Twice a week I post a quote from saints from the Episcopal Calendar of Saints that week. They are to be meditative and mindful, playful and thought inducing. I hope they are helpful in your spiritual journeys.
Thomas Becket (1118 - 1170)
Archbishop and Martyr
On December 29, we remember Thomas a Becket, Archbishop of Canterbury, slain in his own cathedral in 1170, for his defiance of King Henry II.

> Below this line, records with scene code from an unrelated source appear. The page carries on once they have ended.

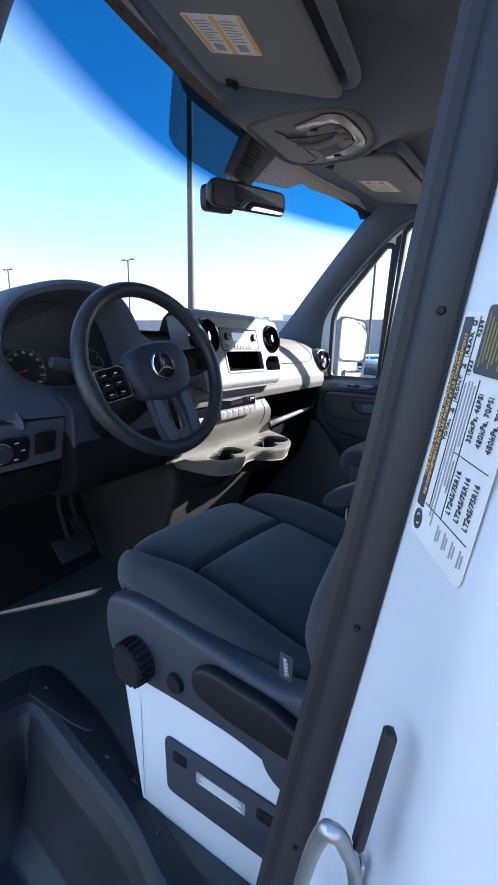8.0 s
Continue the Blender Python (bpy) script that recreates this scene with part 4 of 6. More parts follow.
def dashboard():
    d = empty("dashboard", "wide grey moulded dashboard with round vents and cup holders", "dashboard")
    # the padded top, one long moulding
    def top(u, v):
        y = -0.955 + 1.91 * u
        q = dash_profile(y)
        k = v * (len(q) - 1)
        i = min(int(k), len(q) - 2)
        f = k - i
        return (q[i][0] + (q[i + 1][0] - q[i][0]) * f, y, q[i][1] + (q[i + 1][1] - q[i][1]) * f)
    b = sheet(top, 80, 72)
    pad = part("top_pad", b, DASH, d, "grained soft dash pad", 60)
    for s in (-1, 1):
        q = dash_profile(s * 0.955)
        b = bmesh.new()
        b.faces.new([b.verts.new((x, s * 0.955, z)) for x, z in q])
        part("end_cap", b, DASH, d)
    # fine joints in the pad
    part("joint", tube(curve_pts([(-0.318, 0.36, 0.824), (-0.312, 0.50, 0.815), (-0.314, 0.64, 0.82), (-0.318, 0.74, 0.832), (-0.345, 0.765, 0.866), (-0.41, 0.75, 0.915)], 6), 0.0016, 6), PLASTIC_DARK, d)

    # centre panel with its openings
    out = rpoly([(-0.215, 0.748), (0.262, 0.748), (0.302, 0.785), (0.330, 0.962), (0.318, 0.988), (-0.215, 0.988)], [0.02, 0.03, 0.03, 0.03, 0.02, 0.02], 6)
    radio = rrect(0.236, 0.070, 0.004, 3, 0.030, 0.912)
    slot = rrect(0.236, 0.066, 0.008, 4, 0.044, 0.838)
    pocket = rpoly([(0.186, 0.797), (0.292, 0.797), (0.300, 0.806), (0.294, 0.852), (0.215, 0.852), (0.180, 0.828)], 0.010, 5)
    hole = circle(0.056, 32, 0.256, 0.918)
    hole2 = circle(0.060, 32, -0.165, 0.918)
    pan = part("centre_panel", plate(out, [radio, slot, pocket, hole, hole2], 0.014, PANEL, 0.003, base=-0.014), DASH_PANEL, d, "smooth grey centre panel")
    part("panel_rim", plate(inset(out, 0.001), [inset(out, 0.012)], 0.10, PANEL, base=-0.114), DASH_PANEL, d)
    crown = [(-0.3085, 0.984), (-0.318, 0.996), (-0.336, 1.004), (-0.362, 1.008), (-0.395, 1.002), (-0.43, 0.975), (-0.45, 0.93)]
    def top_of_panel(u, v):
        y = -0.218 + 0.545 * u
        k = v * (len(crown) - 1)
        i = min(int(k), len(crown) - 2)
        f = k - i
        drop = 0.035 * ease((y - 0.27) / 0.06)
        return (crown[i][0] + (crown[i + 1][0] - crown[i][0]) * f, y, crown[i][1] + (crown[i + 1][1] - crown[i][1]) * f - drop)
    part("panel_crown", sheet(top_of_panel, 30, 18), DASH_PANEL, d)
    part("panel_back", prism(inset(out, 0.004), 0.010, PANEL, base=-0.105), PLASTIC_DARK, d)
    part("panel_ledge", prism(rpoly([(-0.215, 0.742), (0.255, 0.742), (0.276, 0.760), (0.266, 0.766), (-0.215, 0.764)], 0.008, 5), 0.020, PANEL, 0.006, 3, base=-0.02), DASH_PANEL, d)
    vent(d, PANEL @ Vector((0.256, 0.918, -0.002)), (1, -0.10, 0.26), 0.0505)
    vent(d, (-0.300, 0.852, 0.822), (1, -0.20, 0.16), 0.0465)
    part("vent_pod", lathe([(0.051, 0.0), (0.059, -0.004), (0.066, -0.03), (0.066, -0.10)], 40, facing((-0.300, 0.852, 0.822), (1, -0.20, 0.16))), DASH, d)
    vent(d, PANEL @ Vector((-0.165, 0.918, -0.002)), (1, 0.0, 0.26), 0.054)
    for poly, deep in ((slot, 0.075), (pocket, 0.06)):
        # Slot walls and floor are coloured as dark as their shade.
        c = part("slot_liner", plate(inset(poly, -0.004), [inset(poly, 0.0005)], deep, PANEL, base=-0.014 - deep), SHADE_BLACK, d, "storage slot with its walls blackened for shade")
        part("slot_floor", prism(inset(poly, -0.003), 0.004, PANEL, base=-0.018 - deep), SHADE_BLACK, c)
    part("slot_frame", plate(inset(slot, -0.007), [slot], 0.002, PANEL, 0.0008), DASH_PANEL, d)
    part("slot_groove", plate(inset(slot, -0.0105), [inset(slot, -0.0073)], 0.0008, PANEL), PLASTIC_DARK, d)
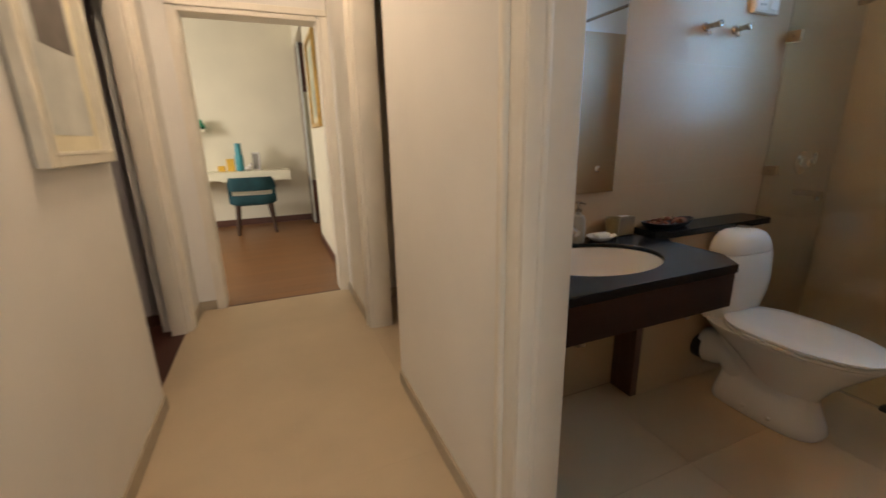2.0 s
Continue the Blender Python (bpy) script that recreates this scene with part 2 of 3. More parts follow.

The issue here, or one of the issues, was one of court jurisdiction. King Henry claimed that a cleric accused of an ordinary crime ought to be tried in the King's Courts like any layman. Thomas, who was Henry's Chancellor and his close friend, vigorously upheld the king's position. However, when he was made Archbishop of Canterbury with the king's support, he reversed himself completely and upheld the right of clergy to be tried only in Church courts, which could not inflict capital punishment. (This reversal does not imply fickleness or treachery. As Chancellor, Thomas was bound to serve the king. Now, as Archbishop, he was bound to defend the Church.)
Henry, being angered at opposition from someone whom he had counted on for support, was heard to exclaim in anger, "This fellow who has eaten my bread has lifted up his heel against me [see Psalm 41:9]. Have I no friend who will rid me of this upstart priest?" Four of his knights promptly rode to Canterbury, where they confronted the Archbishop and demanded that he back down. When he did not, they killed him.
T. S. Eliot wrote a play, Murder in the Cathedral, about Becket. In 1959 Jean Anouilh wrote the play Becket, which was later made into a 1964 film starring Richard Burton and Peter O'Toole.